Write out exactly the lines that run from the line containing "for path in" through the line containing "setattr(scene.view_settings, path, value)"; both end lines belong to the answer.

INPUT MATERIAL
━━━━━━━━━━━━━━━━

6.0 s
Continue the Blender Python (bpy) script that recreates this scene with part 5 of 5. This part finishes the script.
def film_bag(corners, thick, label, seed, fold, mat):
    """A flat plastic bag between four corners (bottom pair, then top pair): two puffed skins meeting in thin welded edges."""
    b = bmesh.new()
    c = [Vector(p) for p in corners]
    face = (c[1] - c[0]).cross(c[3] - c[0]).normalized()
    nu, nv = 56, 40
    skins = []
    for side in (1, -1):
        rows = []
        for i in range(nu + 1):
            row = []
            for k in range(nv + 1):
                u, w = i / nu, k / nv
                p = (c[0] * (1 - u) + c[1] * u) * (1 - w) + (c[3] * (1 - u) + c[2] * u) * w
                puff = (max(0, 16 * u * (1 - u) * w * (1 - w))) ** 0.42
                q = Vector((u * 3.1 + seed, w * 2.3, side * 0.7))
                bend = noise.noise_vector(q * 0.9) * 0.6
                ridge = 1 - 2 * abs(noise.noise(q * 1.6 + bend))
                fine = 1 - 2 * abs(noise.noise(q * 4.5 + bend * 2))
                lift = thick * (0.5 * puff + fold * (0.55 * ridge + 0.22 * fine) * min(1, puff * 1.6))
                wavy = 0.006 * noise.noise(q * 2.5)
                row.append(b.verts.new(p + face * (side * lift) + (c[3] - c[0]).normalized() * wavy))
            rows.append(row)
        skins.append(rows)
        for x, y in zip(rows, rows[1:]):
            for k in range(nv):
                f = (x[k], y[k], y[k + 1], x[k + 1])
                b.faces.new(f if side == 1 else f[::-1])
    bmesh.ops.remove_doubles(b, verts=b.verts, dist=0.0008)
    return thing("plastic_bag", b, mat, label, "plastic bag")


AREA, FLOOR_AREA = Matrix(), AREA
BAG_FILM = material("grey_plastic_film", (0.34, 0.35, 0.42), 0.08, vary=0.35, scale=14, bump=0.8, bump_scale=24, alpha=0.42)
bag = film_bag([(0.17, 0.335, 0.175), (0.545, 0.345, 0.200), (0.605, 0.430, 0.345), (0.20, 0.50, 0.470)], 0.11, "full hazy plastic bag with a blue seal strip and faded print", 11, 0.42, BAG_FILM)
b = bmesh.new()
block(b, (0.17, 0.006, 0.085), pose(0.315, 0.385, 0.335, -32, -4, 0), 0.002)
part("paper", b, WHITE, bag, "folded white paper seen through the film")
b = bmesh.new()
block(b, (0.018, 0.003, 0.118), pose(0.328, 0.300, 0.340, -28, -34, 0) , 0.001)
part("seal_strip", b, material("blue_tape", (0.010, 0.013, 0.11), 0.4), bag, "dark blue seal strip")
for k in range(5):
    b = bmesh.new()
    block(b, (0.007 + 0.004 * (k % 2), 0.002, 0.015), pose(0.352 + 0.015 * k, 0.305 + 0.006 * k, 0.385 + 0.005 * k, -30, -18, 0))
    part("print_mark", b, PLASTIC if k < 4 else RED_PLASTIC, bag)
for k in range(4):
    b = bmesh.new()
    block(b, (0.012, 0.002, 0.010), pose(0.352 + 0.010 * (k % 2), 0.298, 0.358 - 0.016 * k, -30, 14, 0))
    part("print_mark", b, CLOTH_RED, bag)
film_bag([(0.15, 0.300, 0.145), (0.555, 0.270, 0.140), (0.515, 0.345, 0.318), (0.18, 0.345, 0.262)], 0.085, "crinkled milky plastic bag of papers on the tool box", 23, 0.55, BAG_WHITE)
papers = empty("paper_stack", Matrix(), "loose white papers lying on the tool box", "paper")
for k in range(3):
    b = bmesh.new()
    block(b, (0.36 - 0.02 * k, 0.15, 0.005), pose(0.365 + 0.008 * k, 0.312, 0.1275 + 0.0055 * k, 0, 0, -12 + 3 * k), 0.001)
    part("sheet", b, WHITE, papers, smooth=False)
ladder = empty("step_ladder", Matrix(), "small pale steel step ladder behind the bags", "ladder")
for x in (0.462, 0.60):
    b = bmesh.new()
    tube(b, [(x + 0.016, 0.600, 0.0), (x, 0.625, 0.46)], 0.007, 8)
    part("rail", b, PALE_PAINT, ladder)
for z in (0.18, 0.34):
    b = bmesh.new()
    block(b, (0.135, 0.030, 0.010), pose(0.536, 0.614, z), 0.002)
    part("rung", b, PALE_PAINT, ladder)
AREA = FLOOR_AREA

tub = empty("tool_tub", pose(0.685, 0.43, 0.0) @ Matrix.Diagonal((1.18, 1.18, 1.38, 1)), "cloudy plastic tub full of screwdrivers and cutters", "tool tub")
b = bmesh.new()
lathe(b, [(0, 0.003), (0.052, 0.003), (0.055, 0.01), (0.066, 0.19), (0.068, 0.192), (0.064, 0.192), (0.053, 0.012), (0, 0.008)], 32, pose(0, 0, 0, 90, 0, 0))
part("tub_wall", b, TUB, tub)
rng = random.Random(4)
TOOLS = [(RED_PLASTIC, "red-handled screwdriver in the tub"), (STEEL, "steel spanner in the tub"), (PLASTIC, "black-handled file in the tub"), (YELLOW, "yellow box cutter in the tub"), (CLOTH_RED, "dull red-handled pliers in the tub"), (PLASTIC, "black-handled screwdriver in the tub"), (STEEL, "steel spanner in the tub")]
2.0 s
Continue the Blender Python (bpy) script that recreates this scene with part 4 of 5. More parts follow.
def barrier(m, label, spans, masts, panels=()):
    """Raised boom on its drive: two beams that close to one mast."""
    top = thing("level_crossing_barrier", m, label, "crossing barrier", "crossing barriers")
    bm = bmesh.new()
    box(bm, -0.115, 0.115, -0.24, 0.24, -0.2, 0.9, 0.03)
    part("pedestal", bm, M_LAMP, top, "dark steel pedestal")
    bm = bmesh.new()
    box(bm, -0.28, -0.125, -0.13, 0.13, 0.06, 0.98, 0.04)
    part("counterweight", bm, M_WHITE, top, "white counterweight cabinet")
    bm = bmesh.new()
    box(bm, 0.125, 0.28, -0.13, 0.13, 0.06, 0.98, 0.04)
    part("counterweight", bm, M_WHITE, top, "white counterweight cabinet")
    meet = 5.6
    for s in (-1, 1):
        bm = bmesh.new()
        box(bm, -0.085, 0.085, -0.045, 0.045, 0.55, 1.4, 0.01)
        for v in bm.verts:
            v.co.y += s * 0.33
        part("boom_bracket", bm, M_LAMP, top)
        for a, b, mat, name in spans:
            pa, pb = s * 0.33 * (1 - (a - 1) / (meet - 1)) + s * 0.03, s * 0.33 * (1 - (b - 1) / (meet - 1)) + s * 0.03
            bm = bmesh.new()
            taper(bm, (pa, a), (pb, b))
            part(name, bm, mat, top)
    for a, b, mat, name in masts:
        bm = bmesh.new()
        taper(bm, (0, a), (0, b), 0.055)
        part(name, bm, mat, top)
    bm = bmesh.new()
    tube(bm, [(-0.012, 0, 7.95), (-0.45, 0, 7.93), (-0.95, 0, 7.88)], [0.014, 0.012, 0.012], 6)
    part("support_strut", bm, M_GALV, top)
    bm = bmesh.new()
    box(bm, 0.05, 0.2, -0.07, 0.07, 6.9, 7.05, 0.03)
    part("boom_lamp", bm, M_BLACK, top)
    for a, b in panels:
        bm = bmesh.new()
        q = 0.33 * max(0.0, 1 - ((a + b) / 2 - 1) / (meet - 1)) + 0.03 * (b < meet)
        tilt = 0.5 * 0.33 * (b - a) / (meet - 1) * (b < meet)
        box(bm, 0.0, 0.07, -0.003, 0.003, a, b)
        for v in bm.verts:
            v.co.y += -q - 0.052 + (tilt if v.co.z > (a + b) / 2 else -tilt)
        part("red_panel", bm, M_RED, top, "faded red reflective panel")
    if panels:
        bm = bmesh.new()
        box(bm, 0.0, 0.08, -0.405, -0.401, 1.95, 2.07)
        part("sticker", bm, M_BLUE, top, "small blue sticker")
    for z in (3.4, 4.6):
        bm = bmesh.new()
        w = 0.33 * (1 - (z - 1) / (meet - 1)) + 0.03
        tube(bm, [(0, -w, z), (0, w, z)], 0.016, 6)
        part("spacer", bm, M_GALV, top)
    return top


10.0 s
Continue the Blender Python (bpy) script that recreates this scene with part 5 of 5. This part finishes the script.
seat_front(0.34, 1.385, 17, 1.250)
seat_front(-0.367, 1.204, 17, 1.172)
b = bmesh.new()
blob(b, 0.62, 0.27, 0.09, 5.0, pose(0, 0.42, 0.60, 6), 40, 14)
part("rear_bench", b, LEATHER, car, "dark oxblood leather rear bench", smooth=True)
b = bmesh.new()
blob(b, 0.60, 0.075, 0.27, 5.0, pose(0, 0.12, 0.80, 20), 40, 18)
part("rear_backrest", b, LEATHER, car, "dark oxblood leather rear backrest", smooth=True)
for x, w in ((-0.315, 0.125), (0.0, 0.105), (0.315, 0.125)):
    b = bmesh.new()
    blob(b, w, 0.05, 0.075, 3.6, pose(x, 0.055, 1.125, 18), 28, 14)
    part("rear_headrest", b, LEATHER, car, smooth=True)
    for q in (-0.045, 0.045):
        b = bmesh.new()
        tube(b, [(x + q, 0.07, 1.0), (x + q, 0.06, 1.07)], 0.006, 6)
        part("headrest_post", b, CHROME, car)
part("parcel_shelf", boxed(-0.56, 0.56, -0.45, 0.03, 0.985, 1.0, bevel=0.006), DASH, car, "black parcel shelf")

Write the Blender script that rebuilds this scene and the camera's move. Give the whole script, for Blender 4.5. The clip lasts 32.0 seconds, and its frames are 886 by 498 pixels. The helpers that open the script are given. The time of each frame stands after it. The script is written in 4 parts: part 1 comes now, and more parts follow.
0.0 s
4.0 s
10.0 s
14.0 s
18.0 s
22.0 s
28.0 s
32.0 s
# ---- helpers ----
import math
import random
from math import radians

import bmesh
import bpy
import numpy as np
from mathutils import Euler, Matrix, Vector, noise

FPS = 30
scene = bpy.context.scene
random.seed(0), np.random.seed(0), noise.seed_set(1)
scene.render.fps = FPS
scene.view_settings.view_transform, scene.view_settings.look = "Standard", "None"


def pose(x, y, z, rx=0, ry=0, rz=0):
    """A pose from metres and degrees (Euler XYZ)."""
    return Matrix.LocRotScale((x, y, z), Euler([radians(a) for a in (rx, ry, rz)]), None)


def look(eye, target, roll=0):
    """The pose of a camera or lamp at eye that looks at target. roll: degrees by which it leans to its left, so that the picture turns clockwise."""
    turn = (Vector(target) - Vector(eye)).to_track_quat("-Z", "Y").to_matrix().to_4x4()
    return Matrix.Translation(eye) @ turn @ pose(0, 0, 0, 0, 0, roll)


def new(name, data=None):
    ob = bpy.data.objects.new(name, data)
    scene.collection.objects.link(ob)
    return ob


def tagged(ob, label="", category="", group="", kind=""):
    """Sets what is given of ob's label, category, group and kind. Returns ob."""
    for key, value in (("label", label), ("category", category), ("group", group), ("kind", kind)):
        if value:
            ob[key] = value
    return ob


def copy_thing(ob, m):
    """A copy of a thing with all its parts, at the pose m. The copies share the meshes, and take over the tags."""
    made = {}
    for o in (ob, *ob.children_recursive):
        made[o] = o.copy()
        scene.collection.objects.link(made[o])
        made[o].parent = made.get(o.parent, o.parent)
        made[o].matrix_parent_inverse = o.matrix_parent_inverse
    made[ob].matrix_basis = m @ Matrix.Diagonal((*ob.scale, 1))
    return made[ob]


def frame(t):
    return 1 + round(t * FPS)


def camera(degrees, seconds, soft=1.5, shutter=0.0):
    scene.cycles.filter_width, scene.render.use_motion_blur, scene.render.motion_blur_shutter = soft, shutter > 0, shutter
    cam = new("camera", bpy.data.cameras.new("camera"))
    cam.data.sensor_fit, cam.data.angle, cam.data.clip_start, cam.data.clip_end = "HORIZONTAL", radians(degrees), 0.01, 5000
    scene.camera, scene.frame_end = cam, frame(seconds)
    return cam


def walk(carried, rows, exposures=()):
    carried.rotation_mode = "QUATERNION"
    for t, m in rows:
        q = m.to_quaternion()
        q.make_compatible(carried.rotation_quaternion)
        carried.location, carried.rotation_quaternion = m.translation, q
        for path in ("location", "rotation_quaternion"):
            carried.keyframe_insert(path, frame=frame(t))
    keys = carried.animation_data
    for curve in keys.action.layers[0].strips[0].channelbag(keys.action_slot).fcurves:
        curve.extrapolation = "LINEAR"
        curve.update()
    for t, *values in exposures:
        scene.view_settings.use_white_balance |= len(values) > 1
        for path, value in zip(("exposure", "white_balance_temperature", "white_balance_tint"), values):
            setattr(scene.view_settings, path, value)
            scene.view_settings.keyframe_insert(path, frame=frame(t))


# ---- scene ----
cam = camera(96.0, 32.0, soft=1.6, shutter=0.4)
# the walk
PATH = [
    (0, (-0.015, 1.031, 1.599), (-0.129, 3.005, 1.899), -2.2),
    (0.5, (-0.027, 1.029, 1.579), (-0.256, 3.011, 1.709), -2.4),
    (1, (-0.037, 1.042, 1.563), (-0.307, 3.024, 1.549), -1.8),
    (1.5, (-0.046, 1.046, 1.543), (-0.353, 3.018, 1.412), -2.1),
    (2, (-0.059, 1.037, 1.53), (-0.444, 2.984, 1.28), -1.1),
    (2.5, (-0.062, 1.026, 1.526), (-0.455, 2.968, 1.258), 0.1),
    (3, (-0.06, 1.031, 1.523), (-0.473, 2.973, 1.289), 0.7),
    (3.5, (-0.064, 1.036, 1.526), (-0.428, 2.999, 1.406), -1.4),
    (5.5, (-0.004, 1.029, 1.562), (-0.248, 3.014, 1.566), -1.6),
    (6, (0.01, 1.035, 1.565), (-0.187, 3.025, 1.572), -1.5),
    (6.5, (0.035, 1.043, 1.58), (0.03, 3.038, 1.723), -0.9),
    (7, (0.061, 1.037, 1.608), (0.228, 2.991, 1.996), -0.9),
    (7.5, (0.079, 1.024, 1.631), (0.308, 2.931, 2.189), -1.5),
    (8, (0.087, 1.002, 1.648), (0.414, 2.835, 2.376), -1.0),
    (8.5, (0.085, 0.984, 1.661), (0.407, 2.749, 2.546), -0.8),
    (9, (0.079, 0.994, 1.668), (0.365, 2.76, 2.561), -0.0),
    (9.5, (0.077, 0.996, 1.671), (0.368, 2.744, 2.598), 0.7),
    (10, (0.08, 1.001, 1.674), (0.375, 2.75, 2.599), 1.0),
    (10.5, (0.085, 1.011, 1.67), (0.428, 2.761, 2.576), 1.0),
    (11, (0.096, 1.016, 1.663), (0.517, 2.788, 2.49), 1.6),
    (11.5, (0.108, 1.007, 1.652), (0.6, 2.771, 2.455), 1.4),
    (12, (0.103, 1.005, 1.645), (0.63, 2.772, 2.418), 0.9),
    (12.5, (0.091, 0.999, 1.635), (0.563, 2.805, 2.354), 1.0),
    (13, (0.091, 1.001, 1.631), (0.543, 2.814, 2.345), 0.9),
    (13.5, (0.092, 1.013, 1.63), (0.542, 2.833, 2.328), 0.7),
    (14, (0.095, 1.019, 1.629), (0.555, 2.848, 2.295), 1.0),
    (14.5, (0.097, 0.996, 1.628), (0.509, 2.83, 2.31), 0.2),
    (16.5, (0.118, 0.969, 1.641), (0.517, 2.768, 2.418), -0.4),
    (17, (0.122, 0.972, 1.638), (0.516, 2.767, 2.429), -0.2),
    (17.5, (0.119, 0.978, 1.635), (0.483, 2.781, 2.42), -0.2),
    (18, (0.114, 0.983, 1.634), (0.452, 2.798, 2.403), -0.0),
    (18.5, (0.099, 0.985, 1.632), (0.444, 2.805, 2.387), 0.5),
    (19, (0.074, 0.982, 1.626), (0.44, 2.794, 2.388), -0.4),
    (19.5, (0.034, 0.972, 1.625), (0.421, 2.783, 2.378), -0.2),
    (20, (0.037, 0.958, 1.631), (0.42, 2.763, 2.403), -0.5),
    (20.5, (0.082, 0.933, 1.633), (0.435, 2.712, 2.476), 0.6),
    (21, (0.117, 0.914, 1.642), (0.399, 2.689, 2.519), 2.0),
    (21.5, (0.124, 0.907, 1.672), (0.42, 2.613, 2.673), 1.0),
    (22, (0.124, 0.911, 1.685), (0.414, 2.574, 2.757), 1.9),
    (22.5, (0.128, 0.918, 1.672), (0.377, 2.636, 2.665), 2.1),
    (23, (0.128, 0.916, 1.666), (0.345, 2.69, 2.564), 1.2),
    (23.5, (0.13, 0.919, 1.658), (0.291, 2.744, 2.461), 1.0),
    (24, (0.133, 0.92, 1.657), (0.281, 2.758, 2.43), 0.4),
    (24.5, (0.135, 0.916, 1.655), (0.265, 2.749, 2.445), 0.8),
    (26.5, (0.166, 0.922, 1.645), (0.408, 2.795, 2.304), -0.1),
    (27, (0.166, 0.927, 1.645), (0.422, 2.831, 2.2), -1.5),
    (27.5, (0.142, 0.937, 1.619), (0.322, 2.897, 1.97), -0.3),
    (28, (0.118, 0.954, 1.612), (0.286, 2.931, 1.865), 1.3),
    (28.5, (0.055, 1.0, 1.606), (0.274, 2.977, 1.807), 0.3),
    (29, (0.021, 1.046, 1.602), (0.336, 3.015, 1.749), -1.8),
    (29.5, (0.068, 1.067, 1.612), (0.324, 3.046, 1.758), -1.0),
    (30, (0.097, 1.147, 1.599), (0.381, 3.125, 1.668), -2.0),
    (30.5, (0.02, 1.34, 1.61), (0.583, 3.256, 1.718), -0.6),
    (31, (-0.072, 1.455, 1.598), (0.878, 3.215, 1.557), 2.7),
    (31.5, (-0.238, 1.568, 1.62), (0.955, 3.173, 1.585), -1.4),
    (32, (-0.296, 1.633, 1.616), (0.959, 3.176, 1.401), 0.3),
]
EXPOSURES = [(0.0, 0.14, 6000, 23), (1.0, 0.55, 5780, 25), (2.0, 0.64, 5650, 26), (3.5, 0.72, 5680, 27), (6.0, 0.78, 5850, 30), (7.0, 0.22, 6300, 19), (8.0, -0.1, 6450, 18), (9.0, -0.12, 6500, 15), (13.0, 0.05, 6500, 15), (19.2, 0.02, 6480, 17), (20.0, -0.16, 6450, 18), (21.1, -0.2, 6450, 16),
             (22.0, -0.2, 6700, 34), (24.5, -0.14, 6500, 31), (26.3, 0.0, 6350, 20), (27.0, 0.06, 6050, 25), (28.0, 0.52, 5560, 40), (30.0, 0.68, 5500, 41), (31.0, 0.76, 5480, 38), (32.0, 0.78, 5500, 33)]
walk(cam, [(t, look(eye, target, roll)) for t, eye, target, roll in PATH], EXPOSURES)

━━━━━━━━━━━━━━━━

WRITTEN RESPONSE
        for path in ("location", "rotation_quaternion"):
            carried.keyframe_insert(path, frame=frame(t))
    keys = carried.animation_data
    for curve in keys.action.layers[0].strips[0].channelbag(keys.action_slot).fcurves:
        curve.extrapolation = "LINEAR"
        curve.update()
    for t, *values in exposures:
        scene.view_settings.use_white_balance |= len(values) > 1
        for path, value in zip(("exposure", "white_balance_temperature", "white_balance_tint"), values):
            setattr(scene.view_settings, path, value)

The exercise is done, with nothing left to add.